– ¡En esa mala bestia, diga más bien! -Rugió Cambruno-. ¡Habría que recorrer toda la tierra para encontrar un corazón más sórdido! Fui lo bastante ingenuo como para caer en sus redes, hasta que fue demasiado tarde. Ella se había quedado embarazada otra vez. Me juró que la niña era mía, que podía elegirle un nombre. La llamé Celeste. Al principio la veía a menudo, jugaba con ella. Era tan bonita. Podía llevarle regalos, pero no me atrevía a pasearla porque era hija de una fulana… -Un sollozo quebró el tono del juez; se sonó con un pañuelo muy limpio y exclamó-: ¡Miserable de mí! ¡Ahora lo daría todo por su vida!
– ¿Haría cualquier cosa, también, por devolverle la suya a Jerónimo Dauder?
El juez volvió a sonreír, horriblemente.
– Desde que ese patán se había casado con Rita yo no había vuelto a ver a mi pequeña. Rita me negaba el saludo. Un día en que la asalté en plena calle me dijo, para atormentarme, que ni Cayo ni Celeste eran míos, y que Dauder acabaría aceptándolos como propios. Formarían una familia. Pero no contaron conmigo.
– Se equivocó de víctima, juez.
– Debí haberla suprimido a ella, es verdad, pero no tuve valor. Era la madre de mis hijos, o al menos yo quería pensarlo así. La peor madre…
Una gruesa lágrima resbalaba por su mejilla, como si hubiera estado acumulándose durante mucho tiempo. La subinspectora dijo:
– Será mejor que me acompañe a Jefatura. Podremos seguir hablando allí, delante del comisario Satrústegui. Nos explicará cómo mató a Jerónimo Dauder, por qué se ensañó con él, de qué manera se deshizo del arma del crimen. Le hará bien contarlo todo, señoría.
– ¿Contar qué, Martina? Será su palabra contra la mía. Usted pudo perfectamente haber sustraído esa muñeca cuando estuvo en mi casa, y utilizarla después como falsa prueba, colocándola en la almohada de mi hija, en su habitación del hospital. ¿Quién iba a creerla?

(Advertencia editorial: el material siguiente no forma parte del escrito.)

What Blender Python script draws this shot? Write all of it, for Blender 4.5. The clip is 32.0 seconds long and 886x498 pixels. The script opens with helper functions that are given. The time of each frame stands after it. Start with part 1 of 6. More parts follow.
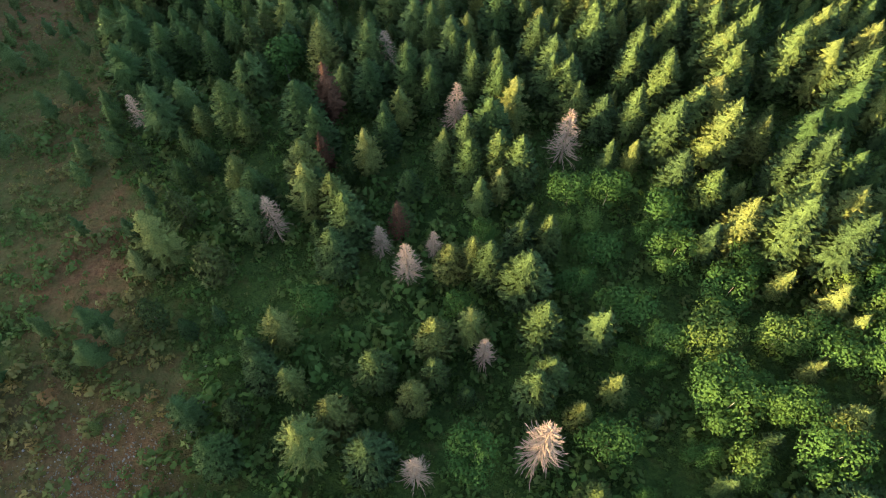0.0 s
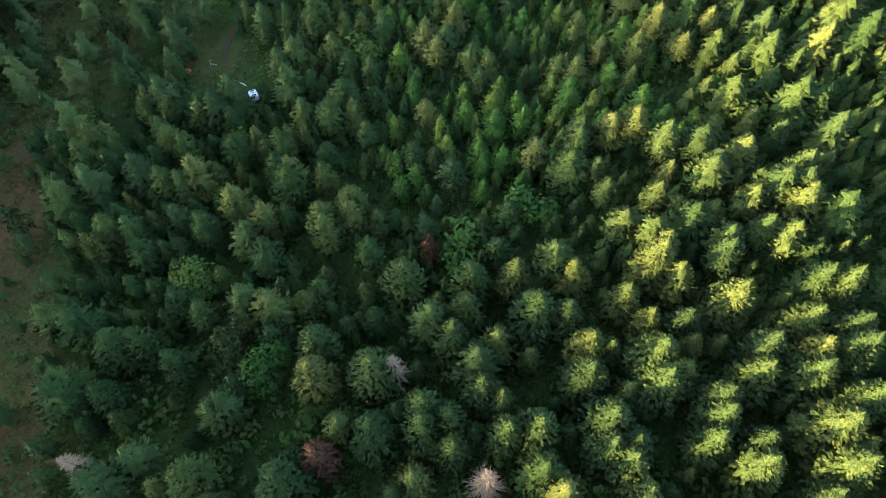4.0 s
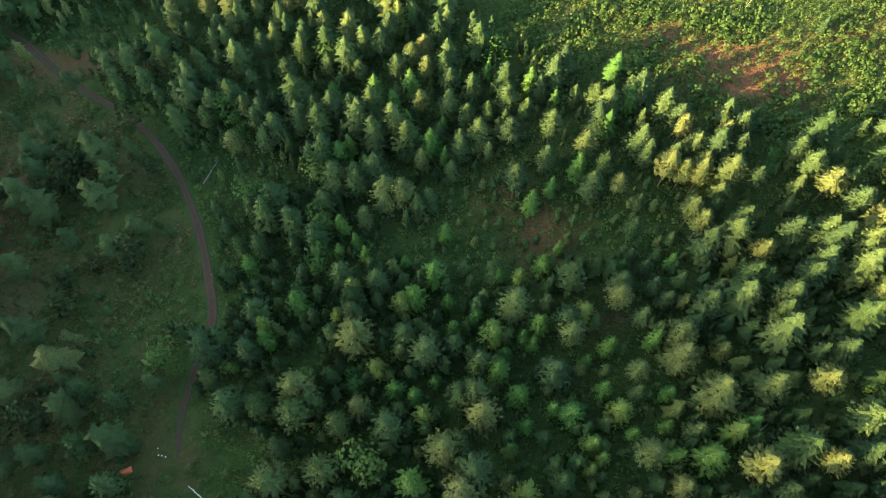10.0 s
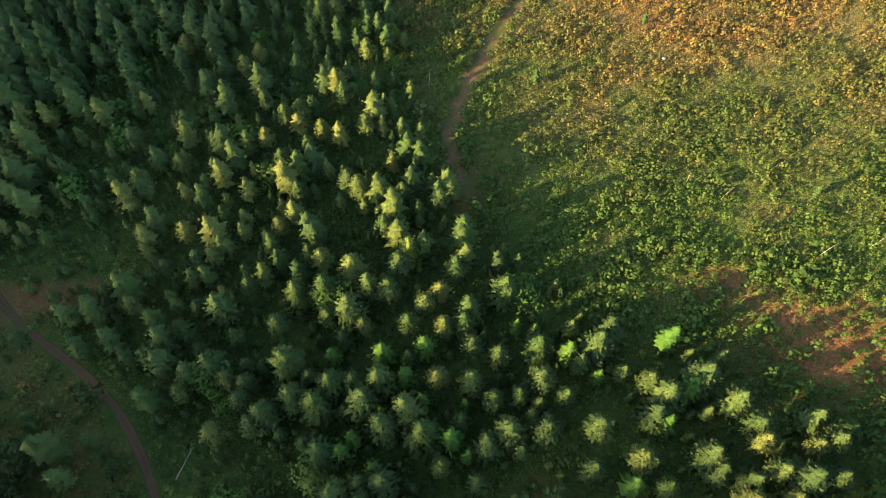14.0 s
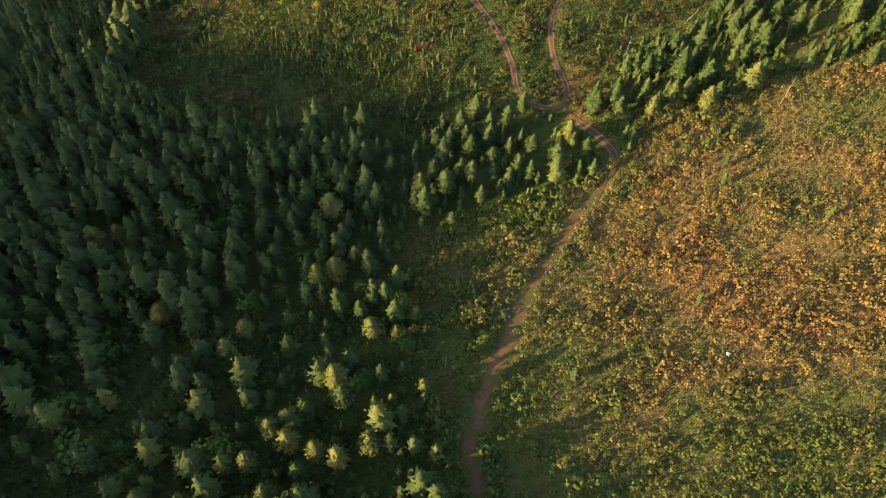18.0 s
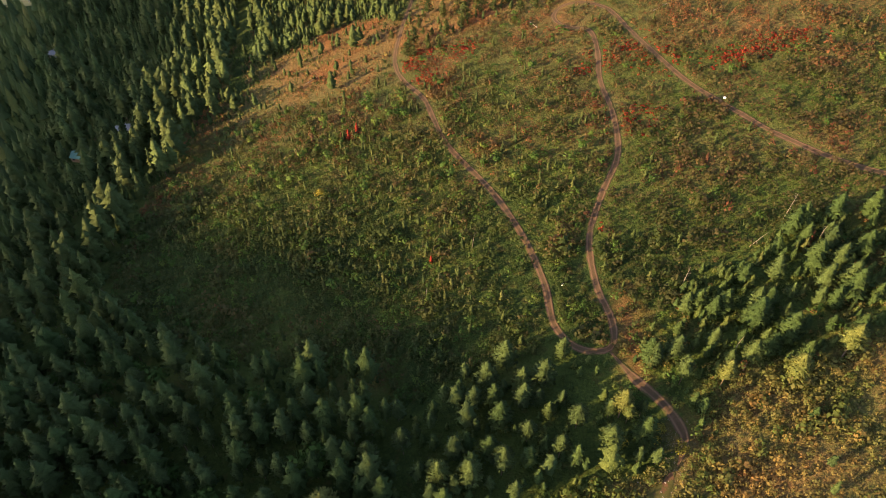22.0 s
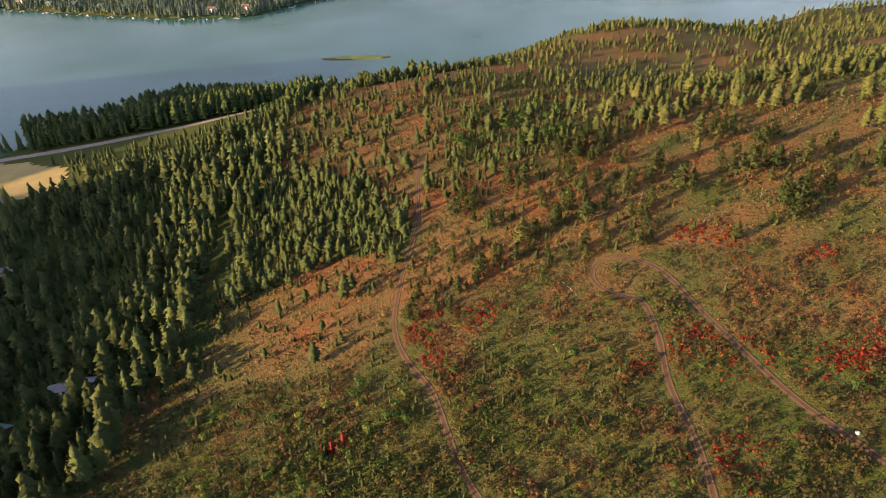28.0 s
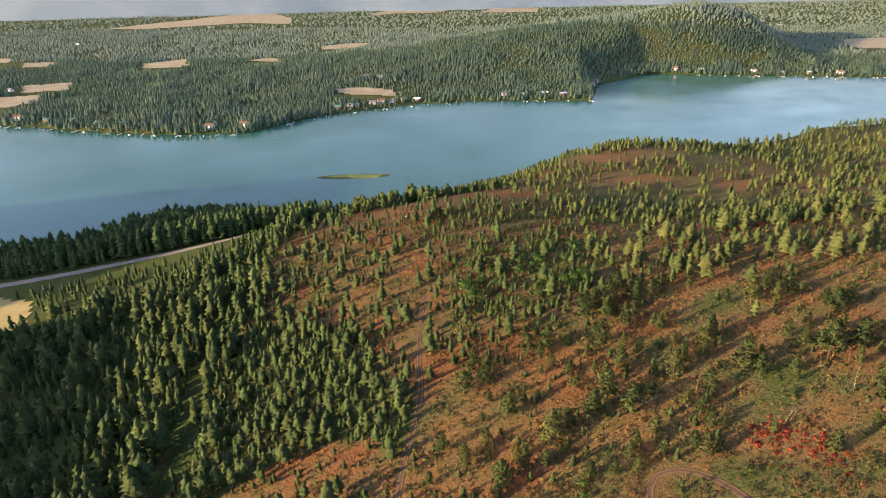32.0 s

– Yo, por ejemplo -dijo Horacio Muñoz, comenzando a bajar las escaleras del panteón-. Tenía usted razón, Martina. La acústica de este lugar es inmejorable.
El juez reconoció al hombre que caminaba tras ellos por la avenida de cipreses. Sabía lo que iba a contestar, pero preguntó:
– ¿Quién es usted?
El archivero no le miró. En cambio, dedicó a Martina de Santo una exultante sonrisa.
– Mi nombre no importa-dijo, pero un recobrado orgullo asomaba a su voz-. Es, simplemente, el de un policía.